Each is a candidate for `if blob_count > N { pipelined_decode }
else { header_walk }` dispatch, gated on measurements.

## Measurement plan

Needed to turn this doc from "insight" to "insight + evidence":

1. **Produce a 8k-packed planet** via `pbfhogg repack --elements-per-blob 8000`
   (see `notes/repack.md`).

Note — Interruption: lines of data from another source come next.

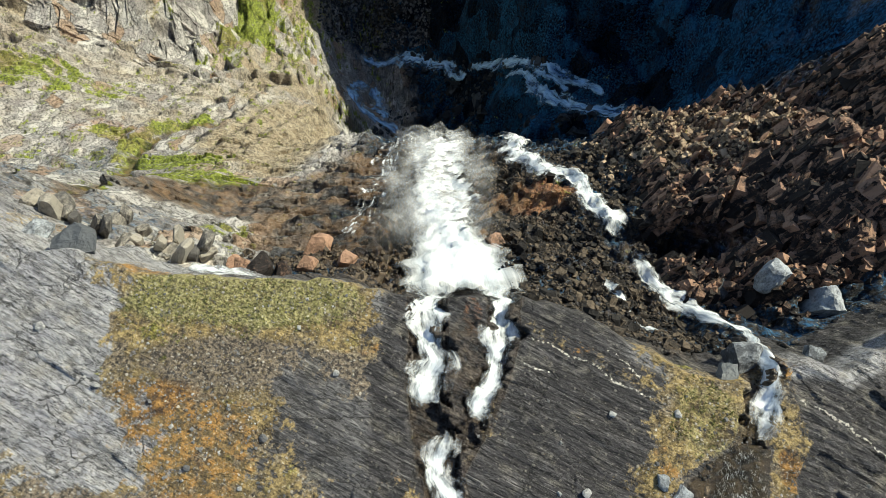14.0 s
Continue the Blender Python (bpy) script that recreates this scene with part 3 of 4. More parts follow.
def v_veg(x, y, z):
    left = smooth(-x, 14, 26)
    t = cliff_top(x, y)
    top = smooth(t, -5, 2) * smooth(-x, 42, 50) * (1 - smooth(t, 13, 16))
    d, _ = along(x, y, TURF)
    strip = 1 - smooth(d, 2, 6)
    face = blob(x, y, -62, 112, 12, 10) + blob(x, y, -40, 166, 6, 12)
    groove = 0.6 * (1 - smooth(along(x + 1.2, y - 1.2, GROOVE)[0] + 1.6 * fbm(x / 3, y / 3, 4, 181), 0.2, 1.9)) + 0.5 * blob(x, y, -27, 48, 7, 3) + 0.5 * blob(x, y, -47, 62, 3, 2)
    low = groove + 0.45 * blob(x, y, -32, 53, 8, 2.5) + 0.35 * blob(x, y, -60, 73, 12, 5) + 0.4 * blob(x, y, -21, 29.6, 1.6, 1.2) + 0.5 * blob(x, y, -16.5, 35, 2, 1.6)
    return np.clip((0.10 + 0.14 * smooth(y, 84, 96)) * left * smooth(y, 34, 42) + 0.8 * top + 0.6 * strip + 0.22 * face + low, 0, 1) + 0.4 * blob(x, y, 30, 37, 4, 4) - 0.5 * smooth(t, 14, 18) * left


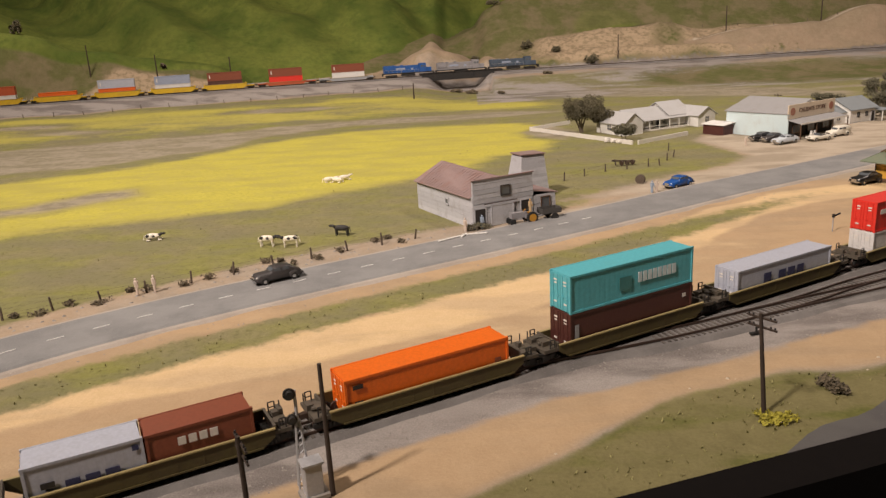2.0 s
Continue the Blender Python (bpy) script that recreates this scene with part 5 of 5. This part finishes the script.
# ---- railway furniture ----
def signal_mast():
    s = thing("signal_mast", pose(0.170, 0.637, 0.001, 0, 0, 20), "grey lattice signal mast with round black targets", "railway signal")
    bm = bmesh.new()
    for a, b in ((-0.35, -0.35), (0.35, -0.35), (0.35, 0.35), (-0.35, 0.35)):
        rod(bm, (a, b, 0), (a * 0.3, b * 0.3, 4.2), 0.06, n=5)
    for k in range(9):
        z, w = 0.4 * k + 0.2, 0.35 - 0.028 * k
        rod(bm, (-w, -w, z), (w, -w, z + 0.35), 0.035, n=4)
        rod(bm, (-w, w, z), (-w, -w, z + 0.35), 0.035, n=4)
        rod(bm, (w, -w, z), (w, w, z + 0.35), 0.035, n=4)
    part("lattice", bm, M["steel"], s)
    bm = bmesh.new()
    rod(bm, (0, 0, 3.8), (0, 0, 6.0), 0.09)
    part("mast", bm, M["steel"], s)
    for z, w in ((4.4, 0.30), (5.9, 0.34)):
        bm = bmesh.new()
        rod(bm, (-0.3, -0.25, z), (-0.3, -0.12, z), w, n=18)
        t = part("target", bm, M["black"], s, "round black signal target")
        bm = bmesh.new()
        rod(bm, (-0.3, -0.55, z + 0.1), (-0.3, -0.25, z + 0.1), 0.18, n=10)
        rod(bm, (-0.3, 0.1, z), (-0.3, -0.12, z), 0.22, n=10)
        part("lens_hood", bm, M["black"], t)
    b = thing("relay_box", pose(0.1775, 0.6285, 0.001, 0, 0, 28), "grey metal relay cabinet beside the track", "relay cabinet")
    bm = bmesh.new()
    box(bm, (0, 0, 1.1), (1.0, 0.8, 1.9))
    part("cabinet", bm, M["steel"], b, bevel=0.05)
    bm = bmesh.new()
    box(bm, (0, 0, 2.1), (1.2, 1.0, 0.12))
    part("lid", bm, M["steel"], b)
    bm = bmesh.new()
    box(bm, (0, 0, 0.1), (1.5, 1.2, 0.24))
    part("plinth", bm, M["stone_grey"], b)


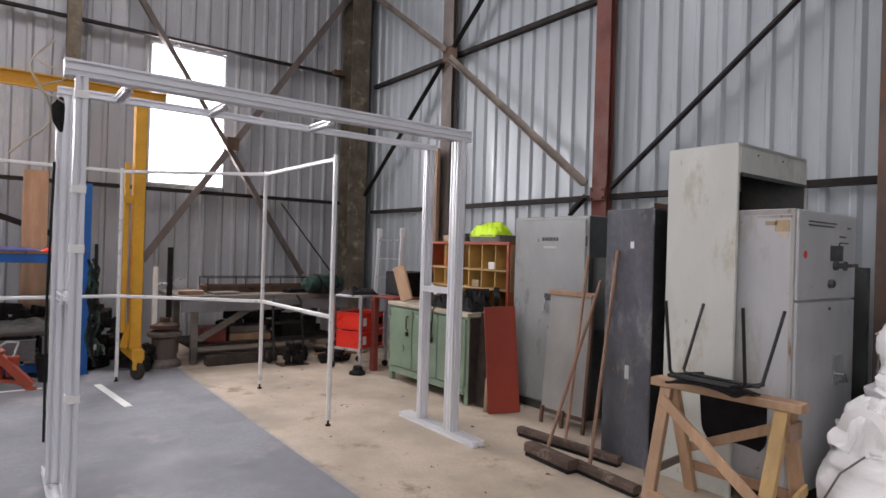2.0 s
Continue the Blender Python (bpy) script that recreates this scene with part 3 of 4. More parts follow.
# ---- tripod jack ----
jack = thing("tripod_jack", pose(-7.62, -0.10, 0), "orange aircraft tripod jack with chrome ram, grubby", "jack")
part("body", lathe([(0.10, 0.06), (0.12, 0.08), (0.12, 0.34), (0.135, 0.35), (0.135, 0.38), (0.09, 0.42), (0.05, 0.43), (0.05, 0.47)], 20), "orange_paint", jack, smooth=True)
part("ram", lathe([(0.03, 0.471), (0.03, 0.53), (0.045, 0.535), (0.045, 0.55)], 14), "chrome", jack)
for a in (-60, 60, 180):
    leg = part("leg", bmesh.new(), "orange_paint", jack)
    bm = prism(bmesh.new(), rect(0.09, 0.05, 0.006), (0.09, 0, 0.33), (0.40, 0, 0.035))
    prism(bm, rect(0.03, 0.03, 0.003), (0.09, 0, 0.09), (0.36, 0, 0.05))
    bm.to_mesh(leg.data)
    bm.free()
    leg.matrix_basis = pose(0, 0, 0, 0, 0, a)
    part("foot", lathe([(0.055, 0), (0.055, 0.012), (0.02, 0.03)], 12, m=pose(0.40, 0, 0)), "orange_paint", leg)
part("pump", block((-0.02, 0.14, 0.12), (0.10, 0.25, 0.32), 0.01), "orange_paint", jack)
part("hose", tube([(0.04, 0.2, 0.32), (0.05, 0.24, 0.46), (0.05, 0.14, 0.47), (0.03, 0.08, 0.42)], 0.012, 8), "galv", jack, smooth=True)
part("sticker", block((0.118, -0.03, 0.17), (0.124, 0.03, 0.30), 0.001), "paper", jack, "white paper sticker")
simple("bucket", lathe([(0.10, 0), (0.13, 0.26), (0.135, 0.26), (0.135, 0.27), (0.12, 0.27), (0.095, 0.02)], 18), "clutter_dark", "dark dirty bucket standing on the floor", "bucket", m=pose(-7.78, 0.42, 0), smooth=True)

# ---- workbench and what stands round it ----
bench = thing("workbench", pose(-8.5, 2.85, 0), "old grey timber workbench with a thick worn top", "workbench")
o = Vector((-8.5, 2.85, 0))
for i in range(5):
    part("top_plank", block(Vector((-9.05 + i * 0.222, 1.74, 0.80 + 0.003 * (i % 2))) - o, Vector((-9.05 + i * 0.222 + 0.217, 4.10, 0.865)) - o, 0.006), "wood_grey", bench)
part("apron", block(Vector((-7.96, 1.78, 0.66)) - o, Vector((-7.92, 4.06, 0.798)) - o, 0.004), "grey_plastic", bench)
for x, y in ((-8.0, 1.95), (-8.0, 4.0), (-8.95, 1.95), (-8.95, 4.0)):
    part("leg", block(Vector((x - 0.04, y - 0.04, 0)) - o, Vector((x + 0.039, y + 0.04, 0.797)) - o, 0.005), "wood_grey", bench)
part("brace", bar(0.08, 0.03, Vector((-8.0, 2.0, 0.30)) - o, Vector((-8.0, 2.75, 0.74)) - o), "wood_grey", bench)
part("shelf", block(Vector((-8.95, 1.90, 0.20)) - o, Vector((-8.06, 4.05, 0.23)) - o, 0.004), "wood_dark", bench)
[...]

This is the same-corpus-different-encoding
   control that doesn't exist today.
2. **Register it in `brokkr.toml`** as a new dataset variant alongside
   the existing `planet/indexed` (the osm.org-packed one).
3. **Run the matrix** for each header-walk command:
   - `planet/indexed` (50 k blobs, current baseline)
   - `planet/packed-8k` (~6-7 M blobs, Geofabrik-style packing)
   - Record wall, peak RSS, disk read, phase split.
4. **Fill in the "Decisions that need revisiting" section** with
   concrete data: which commands hold up, which need threshold
   dispatch, which need structural rework.

Measurements will also confirm or refute the prediction that
`HeaderWalker` scan scales linearly with blob count (versus, say,
sublinearly thanks to page cache effects).

## Cross-references

- [`notes/repack.md`](../notes/repack.md) - command that produces the
  alternate-packing planet for measurements.
- [`notes/degrade.md`](../notes/degrade.md) - command for producing
  adversarial test PBFs; the `--unsort` mode exercises `sort`'s
  overlap-run path which is orthogonal to but motivated alongside
  this work.
- [`notes/sort.md`](../notes/sort.md) - the `HeaderWalker` pass-1
  trade-off that first surfaced the asymmetry.
- [`notes/getparents.md`](../notes/getparents.md) - second instance
  of the same asymmetry, larger magnitude.
- [`reference/pipelined-reader-paths.md`](pipelined-reader-paths.md) -
  existing callers of `into_blocks_pipelined`, candidates for
  threshold dispatch.
- [`src/read/header_walker.rs`](../src/read/header_walker.rs) - the
  primitive whose per-blob cost is the source of the asymmetry.